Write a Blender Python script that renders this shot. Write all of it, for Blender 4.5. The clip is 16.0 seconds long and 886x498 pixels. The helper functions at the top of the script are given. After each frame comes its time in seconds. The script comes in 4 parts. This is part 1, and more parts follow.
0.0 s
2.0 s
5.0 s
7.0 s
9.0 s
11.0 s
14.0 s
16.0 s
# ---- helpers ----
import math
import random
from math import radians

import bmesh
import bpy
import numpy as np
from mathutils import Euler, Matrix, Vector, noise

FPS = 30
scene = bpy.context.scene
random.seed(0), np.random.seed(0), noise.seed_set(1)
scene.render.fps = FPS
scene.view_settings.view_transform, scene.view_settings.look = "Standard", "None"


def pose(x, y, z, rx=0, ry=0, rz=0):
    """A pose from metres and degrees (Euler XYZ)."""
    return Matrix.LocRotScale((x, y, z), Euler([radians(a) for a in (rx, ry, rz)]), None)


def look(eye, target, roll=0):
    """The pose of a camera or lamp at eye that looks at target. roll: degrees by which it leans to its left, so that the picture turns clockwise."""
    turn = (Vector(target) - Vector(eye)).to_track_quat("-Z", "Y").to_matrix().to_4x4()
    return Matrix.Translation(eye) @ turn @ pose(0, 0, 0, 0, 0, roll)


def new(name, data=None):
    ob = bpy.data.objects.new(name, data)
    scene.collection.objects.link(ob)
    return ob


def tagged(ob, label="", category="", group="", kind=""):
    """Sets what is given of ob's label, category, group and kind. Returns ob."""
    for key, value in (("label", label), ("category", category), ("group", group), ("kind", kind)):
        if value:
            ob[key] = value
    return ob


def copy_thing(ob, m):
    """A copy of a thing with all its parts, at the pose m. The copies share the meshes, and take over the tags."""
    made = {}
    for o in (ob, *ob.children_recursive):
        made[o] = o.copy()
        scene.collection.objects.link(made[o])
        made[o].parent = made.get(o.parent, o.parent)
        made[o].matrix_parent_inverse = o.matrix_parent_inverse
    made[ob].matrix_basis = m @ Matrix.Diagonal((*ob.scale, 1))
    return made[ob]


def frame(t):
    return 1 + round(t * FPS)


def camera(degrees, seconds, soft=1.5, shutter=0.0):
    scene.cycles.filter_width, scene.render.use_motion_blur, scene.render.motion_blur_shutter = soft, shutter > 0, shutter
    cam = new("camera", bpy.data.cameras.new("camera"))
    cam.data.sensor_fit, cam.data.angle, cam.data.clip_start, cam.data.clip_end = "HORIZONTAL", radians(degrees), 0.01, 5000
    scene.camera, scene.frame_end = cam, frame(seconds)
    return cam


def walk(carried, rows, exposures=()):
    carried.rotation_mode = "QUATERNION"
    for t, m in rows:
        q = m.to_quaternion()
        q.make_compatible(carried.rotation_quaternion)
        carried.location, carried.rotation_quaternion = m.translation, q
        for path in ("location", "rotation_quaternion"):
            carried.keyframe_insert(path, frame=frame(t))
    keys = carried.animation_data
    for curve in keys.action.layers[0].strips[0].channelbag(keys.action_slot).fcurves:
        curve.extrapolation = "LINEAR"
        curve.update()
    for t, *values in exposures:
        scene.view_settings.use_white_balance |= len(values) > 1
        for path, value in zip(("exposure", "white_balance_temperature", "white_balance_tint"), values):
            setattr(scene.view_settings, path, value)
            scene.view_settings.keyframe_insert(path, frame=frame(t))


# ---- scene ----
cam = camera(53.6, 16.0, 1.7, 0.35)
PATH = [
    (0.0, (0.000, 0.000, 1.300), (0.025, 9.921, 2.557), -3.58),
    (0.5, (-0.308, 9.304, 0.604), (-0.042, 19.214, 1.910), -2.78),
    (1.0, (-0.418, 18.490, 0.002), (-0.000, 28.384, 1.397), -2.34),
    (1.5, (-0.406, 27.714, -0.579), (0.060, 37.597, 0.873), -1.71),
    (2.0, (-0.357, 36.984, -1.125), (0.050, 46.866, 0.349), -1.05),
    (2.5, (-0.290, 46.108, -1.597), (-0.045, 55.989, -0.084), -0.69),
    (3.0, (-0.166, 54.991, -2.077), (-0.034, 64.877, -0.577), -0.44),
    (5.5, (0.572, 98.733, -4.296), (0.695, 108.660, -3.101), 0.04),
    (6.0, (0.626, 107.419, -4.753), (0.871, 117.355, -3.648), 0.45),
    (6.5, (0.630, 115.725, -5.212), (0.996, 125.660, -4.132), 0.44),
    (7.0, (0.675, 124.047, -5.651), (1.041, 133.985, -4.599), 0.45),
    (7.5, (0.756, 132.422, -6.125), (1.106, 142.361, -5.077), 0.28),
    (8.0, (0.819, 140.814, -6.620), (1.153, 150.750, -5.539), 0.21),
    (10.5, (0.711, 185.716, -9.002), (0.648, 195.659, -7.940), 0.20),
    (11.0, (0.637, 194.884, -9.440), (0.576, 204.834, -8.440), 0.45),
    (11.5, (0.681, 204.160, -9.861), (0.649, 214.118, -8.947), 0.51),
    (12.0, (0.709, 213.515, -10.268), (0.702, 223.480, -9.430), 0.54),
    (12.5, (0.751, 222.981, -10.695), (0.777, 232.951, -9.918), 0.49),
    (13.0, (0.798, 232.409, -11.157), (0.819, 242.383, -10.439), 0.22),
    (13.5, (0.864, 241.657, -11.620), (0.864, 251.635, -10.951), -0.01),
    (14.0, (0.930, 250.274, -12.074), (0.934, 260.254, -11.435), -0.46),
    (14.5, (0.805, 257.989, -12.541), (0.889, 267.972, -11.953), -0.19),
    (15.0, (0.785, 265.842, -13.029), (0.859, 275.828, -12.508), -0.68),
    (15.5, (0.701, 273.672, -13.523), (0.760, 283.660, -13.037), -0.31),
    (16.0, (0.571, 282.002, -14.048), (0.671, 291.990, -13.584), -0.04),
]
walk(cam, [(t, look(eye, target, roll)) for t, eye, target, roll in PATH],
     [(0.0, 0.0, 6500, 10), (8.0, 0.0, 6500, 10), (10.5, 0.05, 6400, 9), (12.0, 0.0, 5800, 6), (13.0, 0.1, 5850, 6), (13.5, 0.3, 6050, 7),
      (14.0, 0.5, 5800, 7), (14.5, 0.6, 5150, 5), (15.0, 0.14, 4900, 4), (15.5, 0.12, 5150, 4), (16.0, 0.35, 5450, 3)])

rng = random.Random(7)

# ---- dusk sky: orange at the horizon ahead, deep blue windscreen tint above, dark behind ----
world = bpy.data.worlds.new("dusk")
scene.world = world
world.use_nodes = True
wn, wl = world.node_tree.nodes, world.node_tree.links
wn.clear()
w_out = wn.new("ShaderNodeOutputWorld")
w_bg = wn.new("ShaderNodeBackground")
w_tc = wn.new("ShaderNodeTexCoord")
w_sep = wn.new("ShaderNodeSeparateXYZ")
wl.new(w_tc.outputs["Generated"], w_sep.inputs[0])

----

## WORK INSTRUCTIONS
Wherever a line in the data above holds "Euler", copy that line.

## PROBLEM SOLUTION
from mathutils import Euler, Matrix, Vector, noise
    """A pose from metres and degrees (Euler XYZ)."""
    return Matrix.LocRotScale((x, y, z), Euler([radians(a) for a in (rx, ry, rz)]), None)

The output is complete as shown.